Digital twins—virtual replicas of physical systems—are also becoming a vital tool. They allow engineers to simulate system dynamics and test control strategies in real-time without risking physical assets (Tao et al., 2019).
In addition, networked control systems are extending control principles to interconnected devices, supporting the growth of the Internet of Things (IoT) in industrial applications.
Challenges in Dynamics and Control Engineering
Despite its successes, the field faces challenges:
- Nonlinear dynamics: Many real-world systems behave unpredictably outside simple linear models.
- Uncertainty and disturbances: External conditions, such as wind gusts or unexpected loads, can degrade performance.
- System complexity: As systems become more interconnected, ensuring stability and robustness is increasingly difficult.
Research continues into robust control and adaptive control methods to handle these challenges.
Dynamics and control systems underpin much of modern engineering, enabling machines to move efficiently, safely, and precisely. Dynamics provides the foundation for understanding motion, while control systems allow engineers to regulate and optimise it. Together, they drive innovation in robotics, manufacturing, transportation, energy systems, and beyond.

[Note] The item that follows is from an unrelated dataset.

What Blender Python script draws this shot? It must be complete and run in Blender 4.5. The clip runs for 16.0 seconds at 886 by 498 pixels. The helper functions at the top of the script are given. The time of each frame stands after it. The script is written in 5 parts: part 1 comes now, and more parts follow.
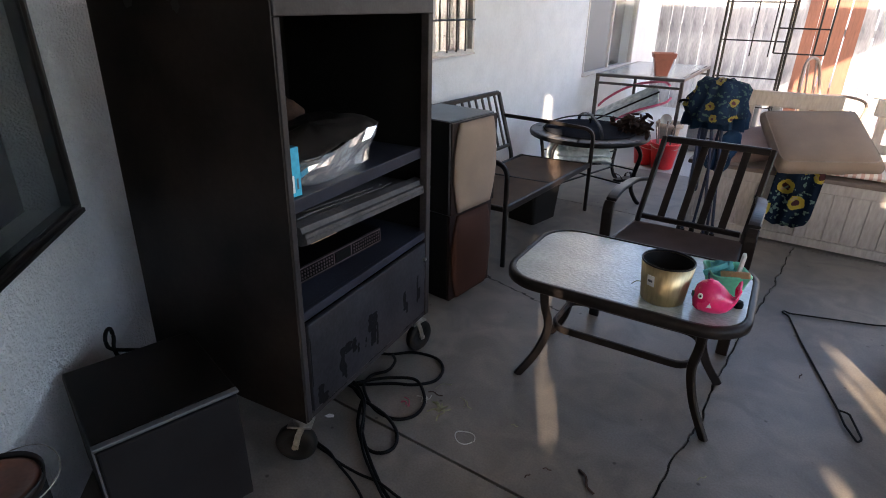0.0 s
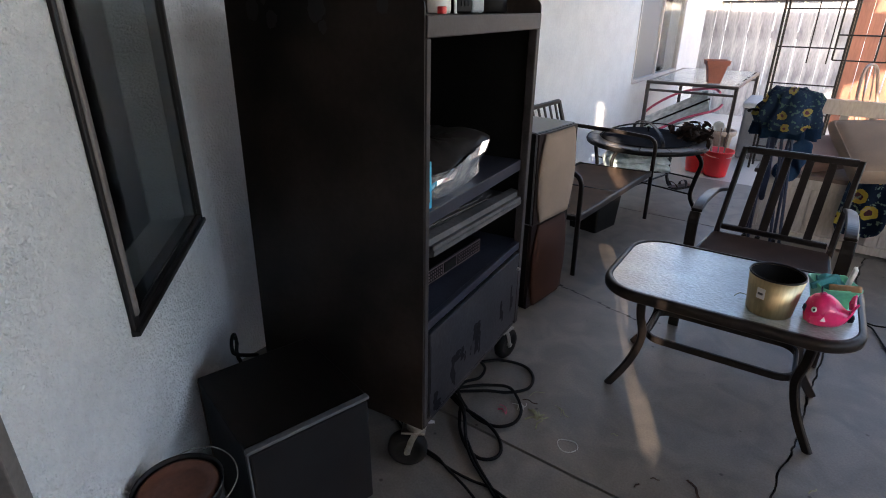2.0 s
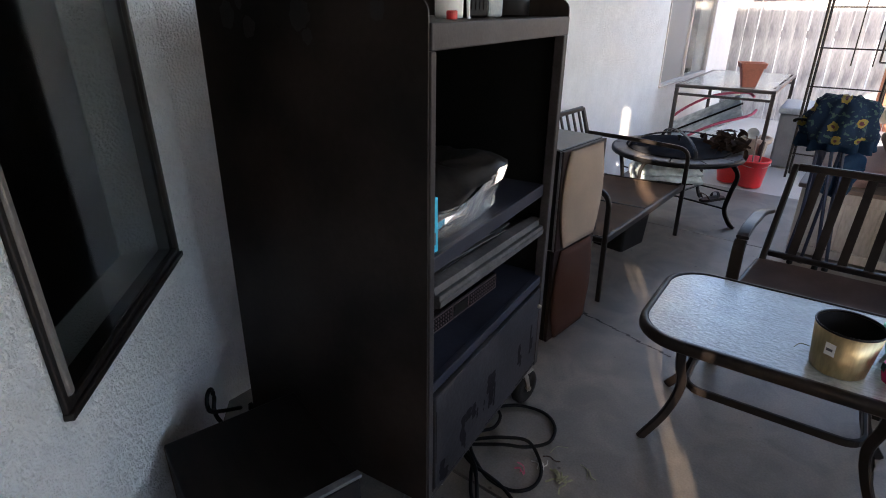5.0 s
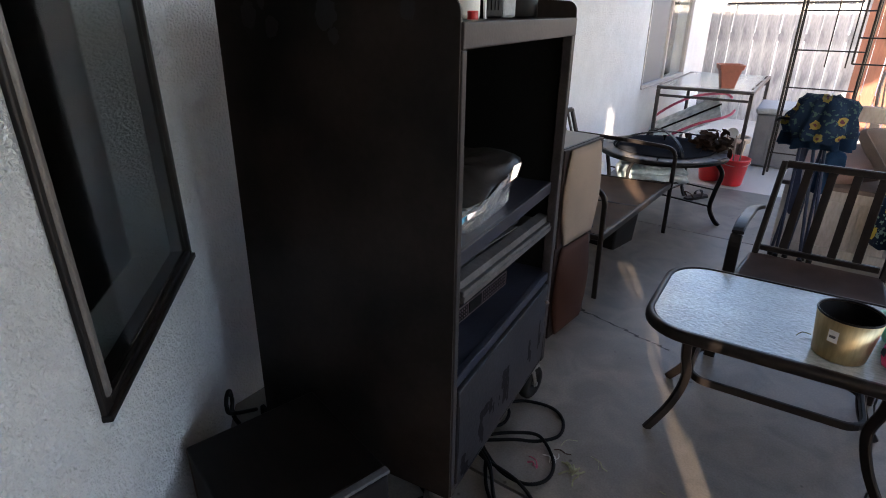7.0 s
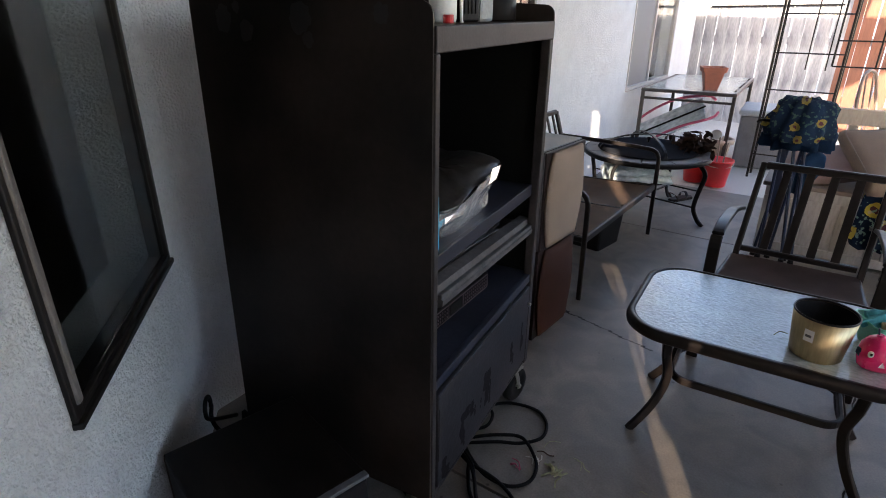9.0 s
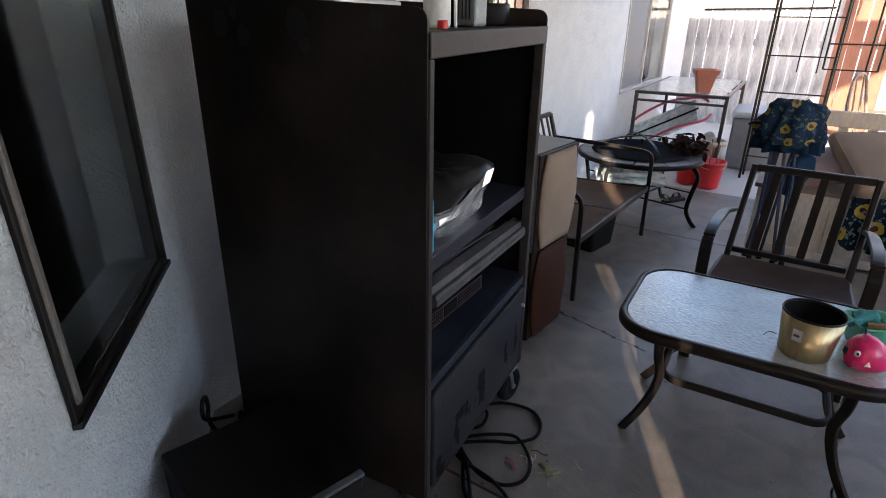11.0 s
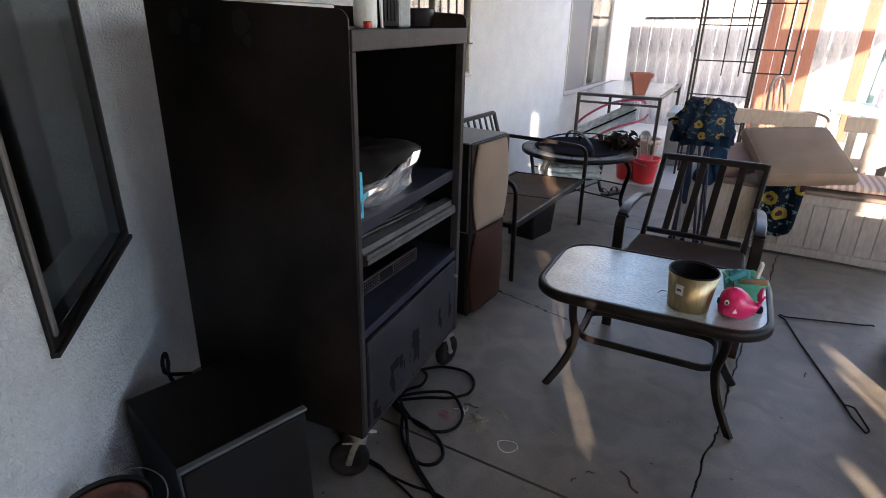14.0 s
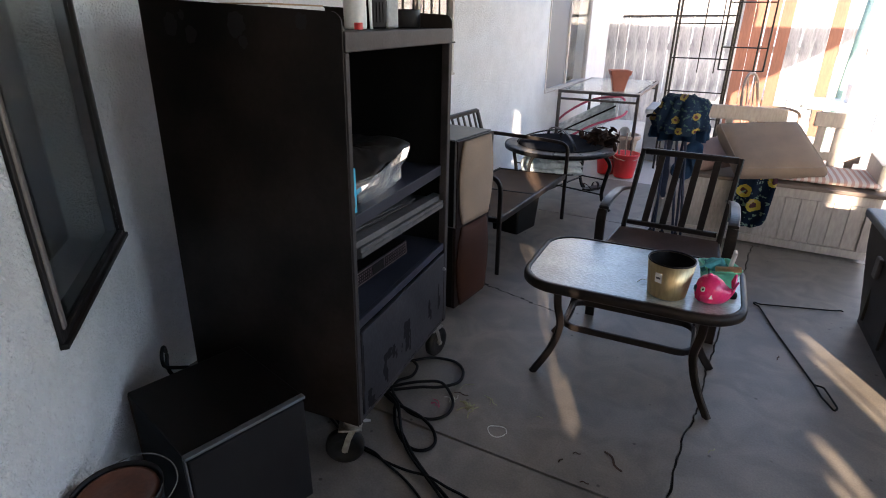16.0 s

As technology evolves—with advances in AI, digital twins, and IoT—the integration of dynamic analysis and sophisticated control strategies will remain central to engineering progress. The future promises systems that not only operate at peak performance but can also adapt intelligently to a changing world.
References
Hibbeler, R. C. (2017). Engineering Mechanics: Dynamics (14th ed.). Pearson.
Nise, N. S. (2019). Control Systems Engineering (8th ed.). Wiley.
Ogata, K. (2010). Modern Control Engineering (5th ed.). Pearson.
Rao, S. S. (2017). Mechanical Vibrations (6th ed.). Pearson.
Tao, F., Zhang, H., Liu, A. & Nee, A. Y. C. (2019). “Digital Twin in Industry: State-of-the-Art.” Robotics and Computer-Integrated Manufacturing, 61, pp. 101–108.